First, I read that:

• array
• &array
• &array[0]

will all be the same as long as “array” is really an array.
So I tried:

int main(){ 
     char ar[]={'a','b','c','\0'};
     printf("argument: &ar     %s\n",&ar);
     printf("argument: &ar[1]    %s\n",&ar[1]);
}

the output:

argument:&ar   abc  
argument:&ar[1]  bc

It seems that &ar is taken as a pointer to the first element instead of a pointer to “ar”, which itself is a pointer to the first element if I am not mistaken.

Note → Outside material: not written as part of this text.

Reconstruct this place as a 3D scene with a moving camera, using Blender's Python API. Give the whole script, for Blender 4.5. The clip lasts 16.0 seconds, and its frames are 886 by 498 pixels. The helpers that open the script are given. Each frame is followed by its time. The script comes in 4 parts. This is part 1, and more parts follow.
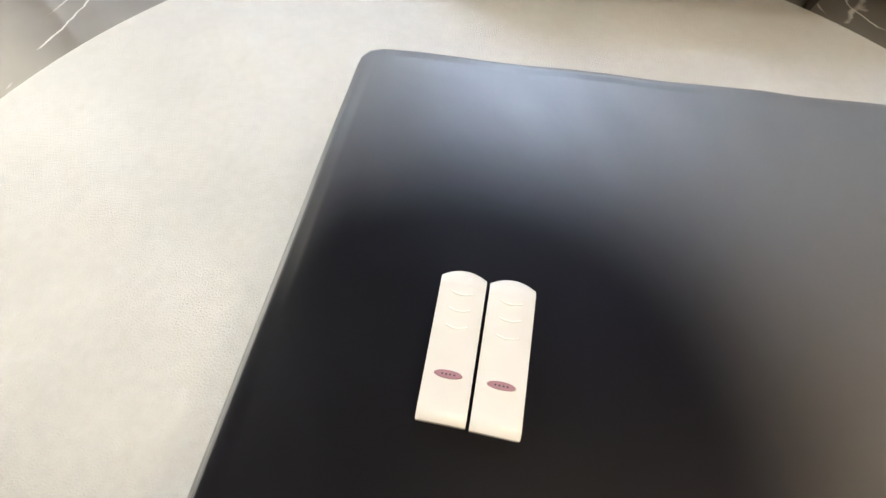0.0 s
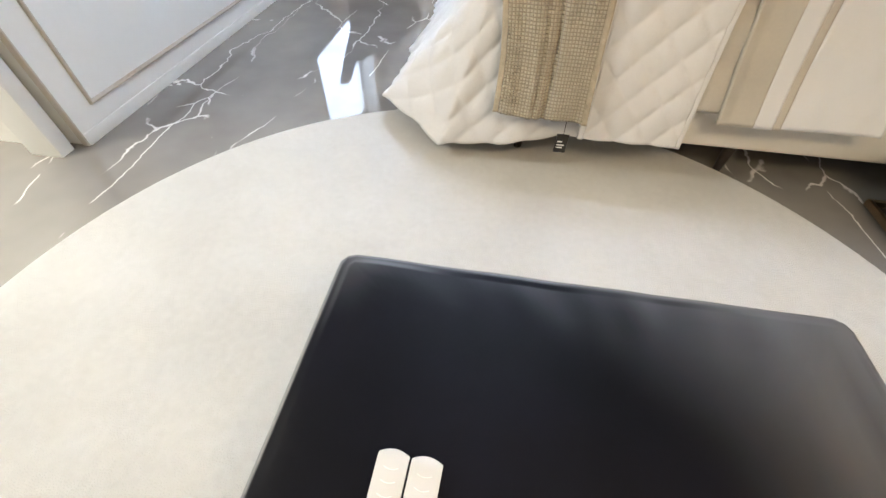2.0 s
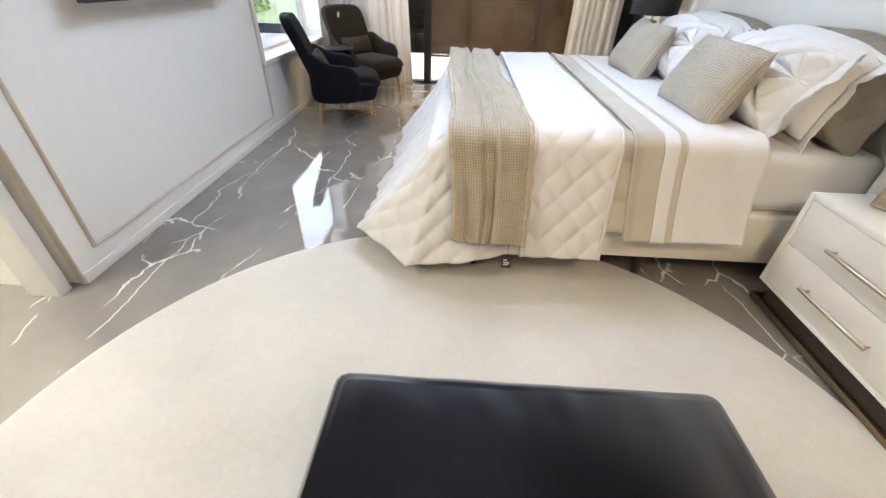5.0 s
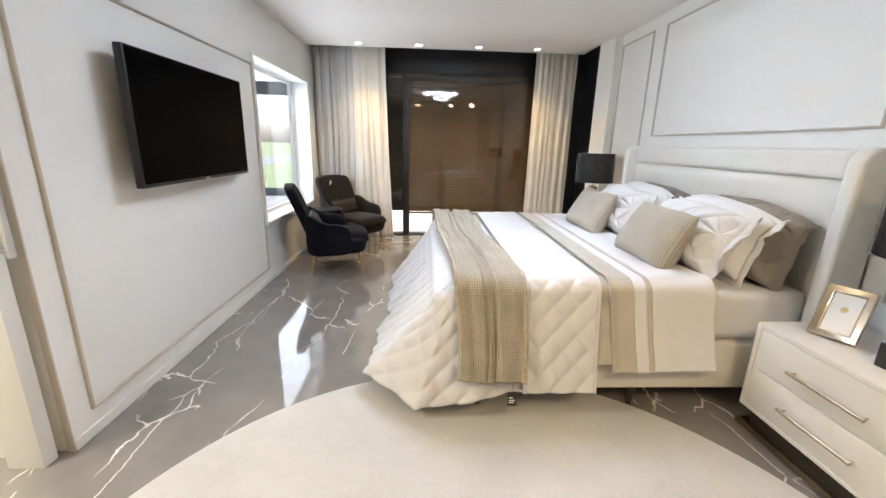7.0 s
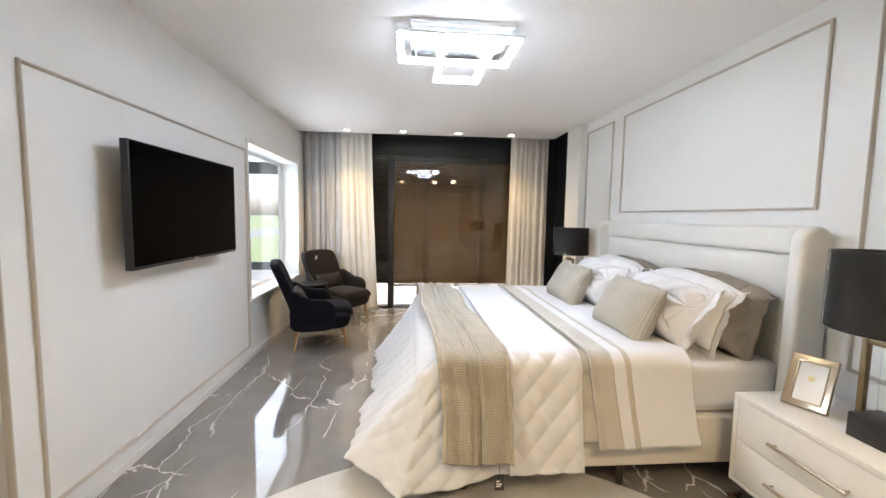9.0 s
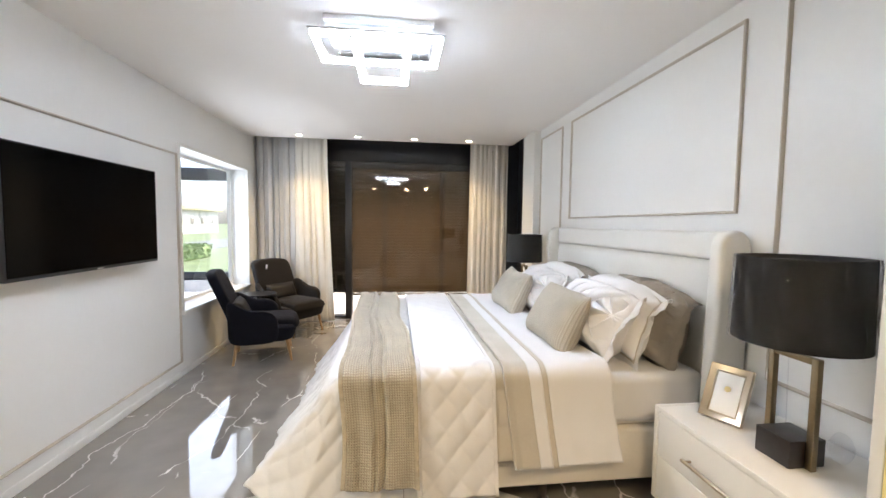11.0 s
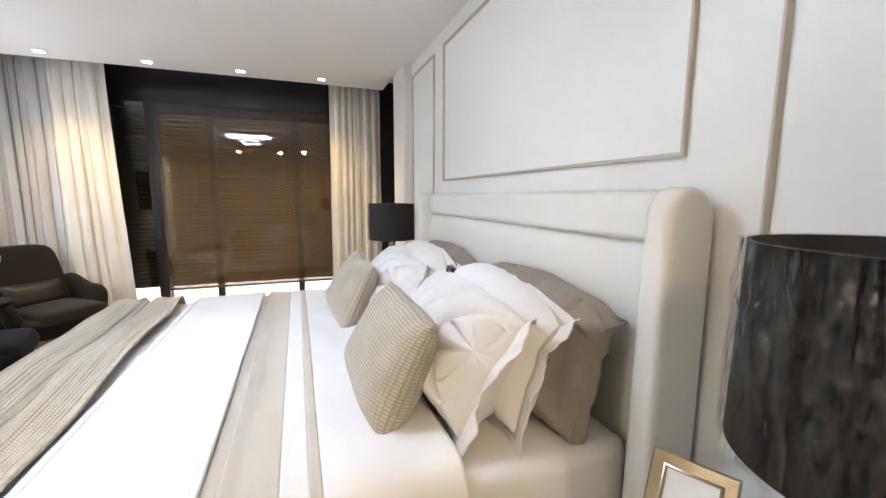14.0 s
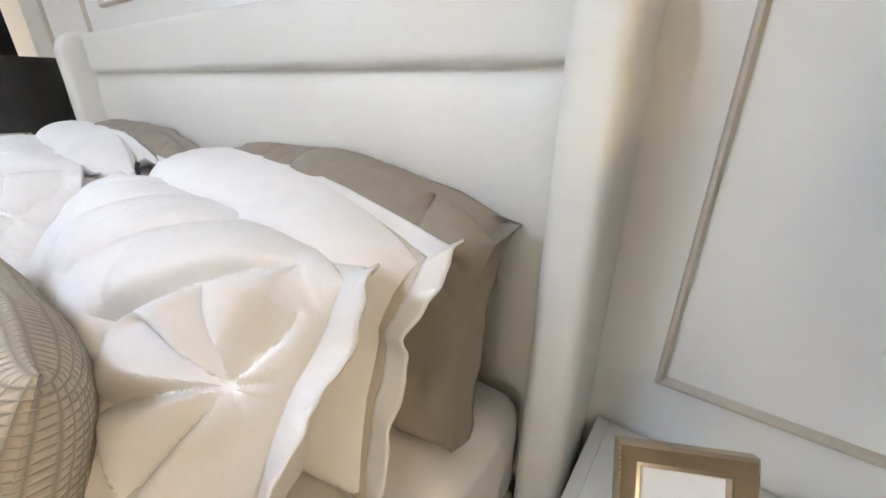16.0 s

’cause that shouldn’t be how &(pointer to a char) are treated, I tried:

char a='s';
char *pa=&a;
printf("argument: &pa   %c\n",&pa);

The output for %c isn’t even a character.
Nor shouldn’t it be how a pointer to the first element of an array treated. I tried:

char *pa=&ar[0];
char **ppa= &pa;
printf("argument: &pa   %s\n", ppa);

The output for %s is, not surprisingly, nonsense; but why hasn’t &ar been nonsense? For if ar were a pointer, shouldn’t &ar be as much a pointer to a pointer as is ppa?

My questions:

1. Is simply “&” ignored when put before an array name?
   Are array names simply special on this?
2. If so, how does the compiler verify that the identifier following “&” is a reference to an array? Does it actually search for it in a list of arrays so for declared?